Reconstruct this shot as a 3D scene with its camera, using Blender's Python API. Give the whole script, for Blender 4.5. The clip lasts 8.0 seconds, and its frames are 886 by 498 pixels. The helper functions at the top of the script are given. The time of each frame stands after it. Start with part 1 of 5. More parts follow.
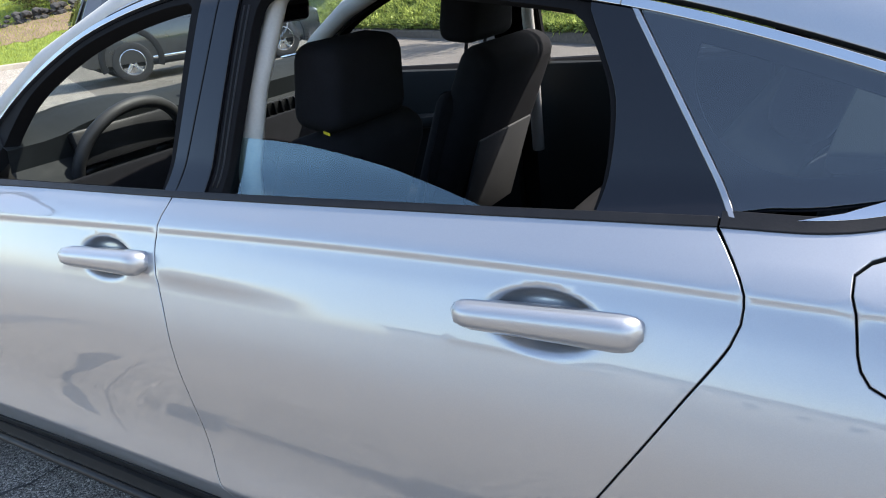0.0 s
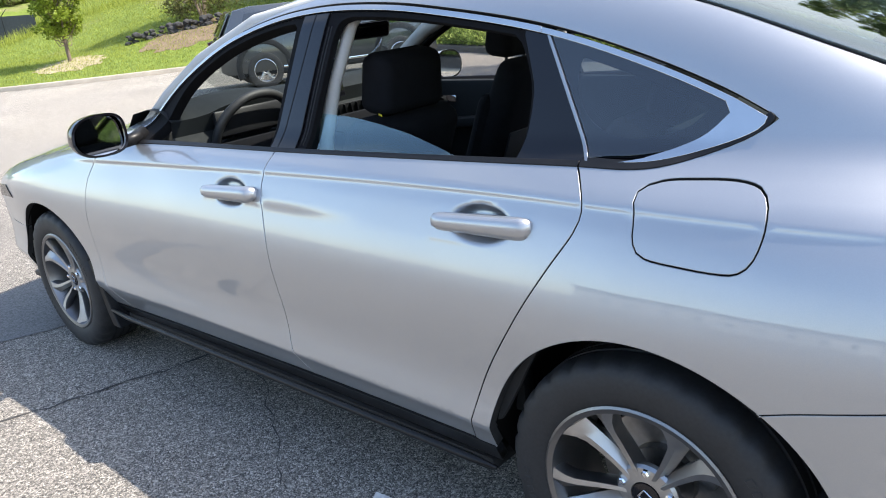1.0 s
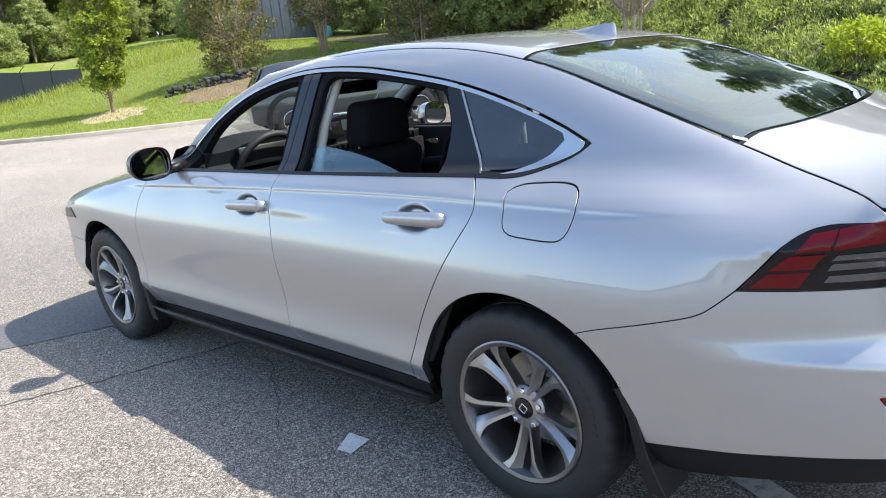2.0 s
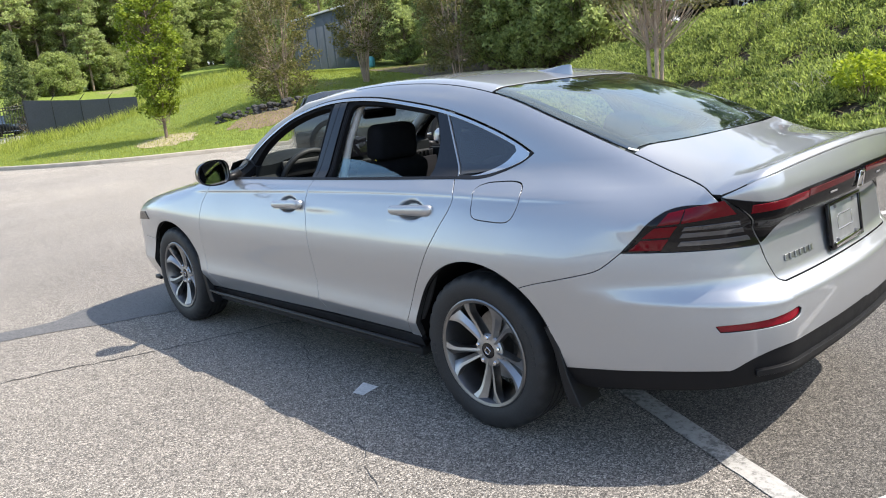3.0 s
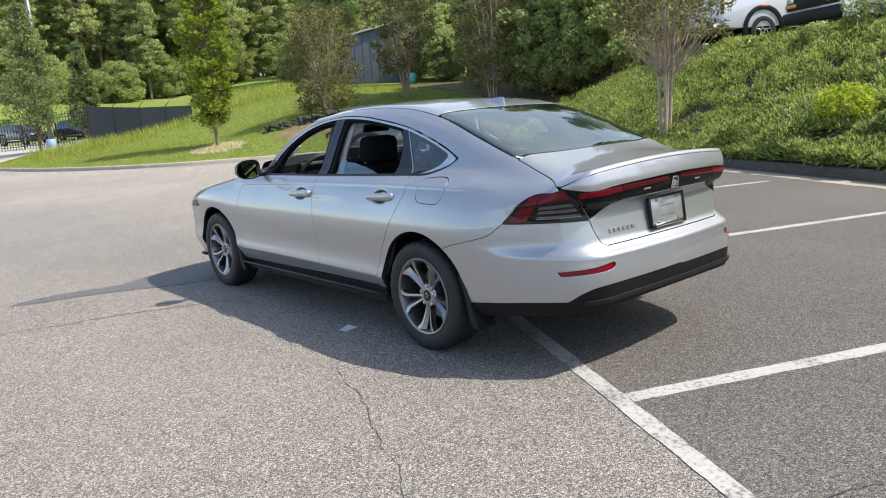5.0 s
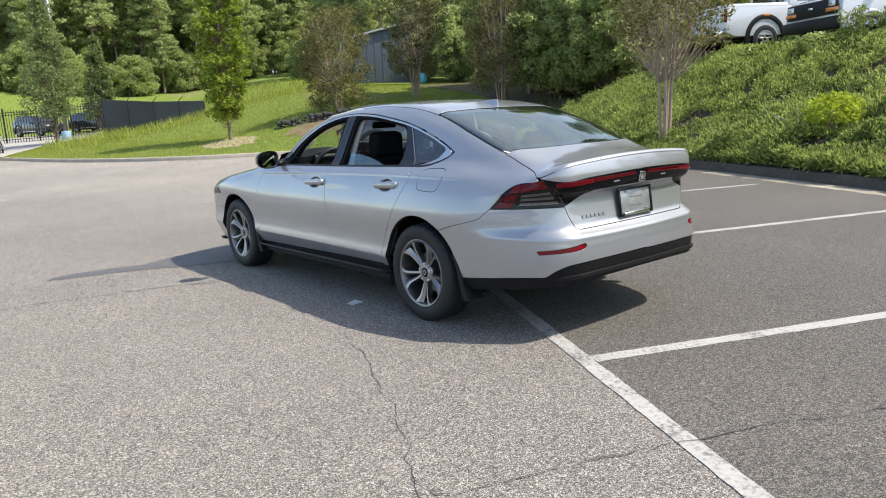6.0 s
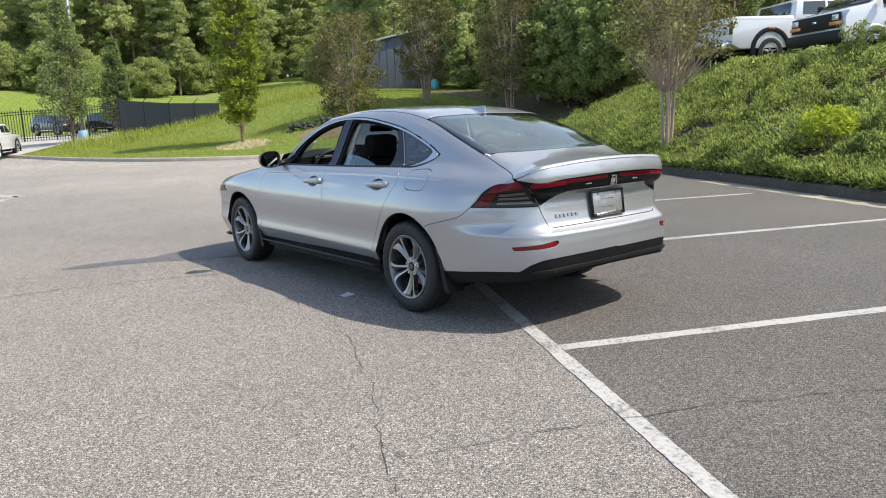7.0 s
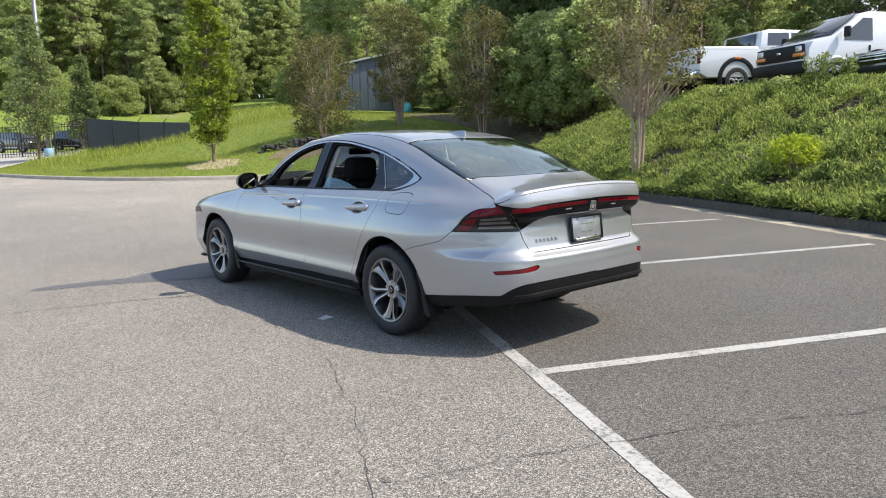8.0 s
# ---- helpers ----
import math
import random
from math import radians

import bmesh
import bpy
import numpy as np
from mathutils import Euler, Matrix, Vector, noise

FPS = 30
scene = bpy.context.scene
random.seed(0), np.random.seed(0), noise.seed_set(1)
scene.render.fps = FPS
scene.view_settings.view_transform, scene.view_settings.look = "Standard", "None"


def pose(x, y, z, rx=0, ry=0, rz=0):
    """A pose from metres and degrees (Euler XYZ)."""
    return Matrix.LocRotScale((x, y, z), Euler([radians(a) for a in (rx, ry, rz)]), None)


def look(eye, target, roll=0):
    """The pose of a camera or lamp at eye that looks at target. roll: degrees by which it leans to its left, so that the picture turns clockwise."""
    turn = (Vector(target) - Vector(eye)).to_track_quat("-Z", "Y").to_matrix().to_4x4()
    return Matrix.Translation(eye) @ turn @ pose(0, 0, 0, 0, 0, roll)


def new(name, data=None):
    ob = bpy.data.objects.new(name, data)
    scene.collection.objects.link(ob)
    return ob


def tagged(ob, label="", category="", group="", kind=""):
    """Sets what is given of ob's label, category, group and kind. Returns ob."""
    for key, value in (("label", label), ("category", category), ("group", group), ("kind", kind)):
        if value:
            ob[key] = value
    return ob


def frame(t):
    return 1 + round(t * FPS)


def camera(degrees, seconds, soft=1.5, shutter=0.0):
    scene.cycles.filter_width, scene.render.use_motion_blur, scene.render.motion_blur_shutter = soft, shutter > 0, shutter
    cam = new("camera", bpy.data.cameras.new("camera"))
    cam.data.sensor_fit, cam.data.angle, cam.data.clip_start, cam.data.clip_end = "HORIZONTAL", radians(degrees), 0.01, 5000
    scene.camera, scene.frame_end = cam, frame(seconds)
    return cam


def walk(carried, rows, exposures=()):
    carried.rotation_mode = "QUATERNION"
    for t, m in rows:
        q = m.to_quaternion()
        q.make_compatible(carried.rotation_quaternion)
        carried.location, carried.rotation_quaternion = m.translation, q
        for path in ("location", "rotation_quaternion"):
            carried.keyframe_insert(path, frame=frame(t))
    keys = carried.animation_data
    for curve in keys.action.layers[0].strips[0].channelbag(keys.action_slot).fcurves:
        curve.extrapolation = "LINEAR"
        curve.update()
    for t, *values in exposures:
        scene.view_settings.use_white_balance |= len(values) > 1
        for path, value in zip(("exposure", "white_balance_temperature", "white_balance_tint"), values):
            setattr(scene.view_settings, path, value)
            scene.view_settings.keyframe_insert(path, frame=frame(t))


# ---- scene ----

════════════════════

[TASK TO COMPLETE]:
Omit pictures; set down the rest of the material word for word.

[RESPONSE TO THE EXERCISE]:
Reconstruct this shot as a 3D scene with its camera, using Blender's Python API. Give the whole script, for Blender 4.5. The clip lasts 8.0 seconds, and its frames are 886 by 498 pixels. The helper functions at the top of the script are given. The time of each frame stands after it. Start with part 1 of 5. More parts follow.
0.0 s
1.0 s
2.0 s
3.0 s
5.0 s
6.0 s
7.0 s
8.0 s
# ---- helpers ----
import math
import random
from math import radians

import bmesh
import bpy
import numpy as np
from mathutils import Euler, Matrix, Vector, noise

FPS = 30
scene = bpy.context.scene
random.seed(0), np.random.seed(0), noise.seed_set(1)
scene.render.fps = FPS
scene.view_settings.view_transform, scene.view_settings.look = "Standard", "None"


def pose(x, y, z, rx=0, ry=0, rz=0):
    """A pose from metres and degrees (Euler XYZ)."""
    return Matrix.LocRotScale((x, y, z), Euler([radians(a) for a in (rx, ry, rz)]), None)


def look(eye, target, roll=0):
    """The pose of a camera or lamp at eye that looks at target. roll: degrees by which it leans to its left, so that the picture turns clockwise."""
    turn = (Vector(target) - Vector(eye)).to_track_quat("-Z", "Y").to_matrix().to_4x4()
    return Matrix.Translation(eye) @ turn @ pose(0, 0, 0, 0, 0, roll)


def new(name, data=None):
    ob = bpy.data.objects.new(name, data)
    scene.collection.objects.link(ob)
    return ob


def tagged(ob, label="", category="", group="", kind=""):
    """Sets what is given of ob's label, category, group and kind. Returns ob."""
    for key, value in (("label", label), ("category", category), ("group", group), ("kind", kind)):
        if value:
            ob[key] = value
    return ob


def frame(t):
    return 1 + round(t * FPS)


def camera(degrees, seconds, soft=1.5, shutter=0.0):
    scene.cycles.filter_width, scene.render.use_motion_blur, scene.render.motion_blur_shutter = soft, shutter > 0, shutter
    cam = new("camera", bpy.data.cameras.new("camera"))
    cam.data.sensor_fit, cam.data.angle, cam.data.clip_start, cam.data.clip_end = "HORIZONTAL", radians(degrees), 0.01, 5000
    scene.camera, scene.frame_end = cam, frame(seconds)
    return cam


def walk(carried, rows, exposures=()):
    carried.rotation_mode = "QUATERNION"
    for t, m in rows:
        q = m.to_quaternion()
        q.make_compatible(carried.rotation_quaternion)
        carried.location, carried.rotation_quaternion = m.translation, q
        for path in ("location", "rotation_quaternion"):
            carried.keyframe_insert(path, frame=frame(t))
    keys = carried.animation_data
    for curve in keys.action.layers[0].strips[0].channelbag(keys.action_slot).fcurves:
        curve.extrapolation = "LINEAR"
        curve.update()
    for t, *values in exposures:
        scene.view_settings.use_white_balance |= len(values) > 1
        for path, value in zip(("exposure", "white_balance_temperature", "white_balance_tint"), values):
            setattr(scene.view_settings, path, value)
            scene.view_settings.keyframe_insert(path, frame=frame(t))


# ---- scene ----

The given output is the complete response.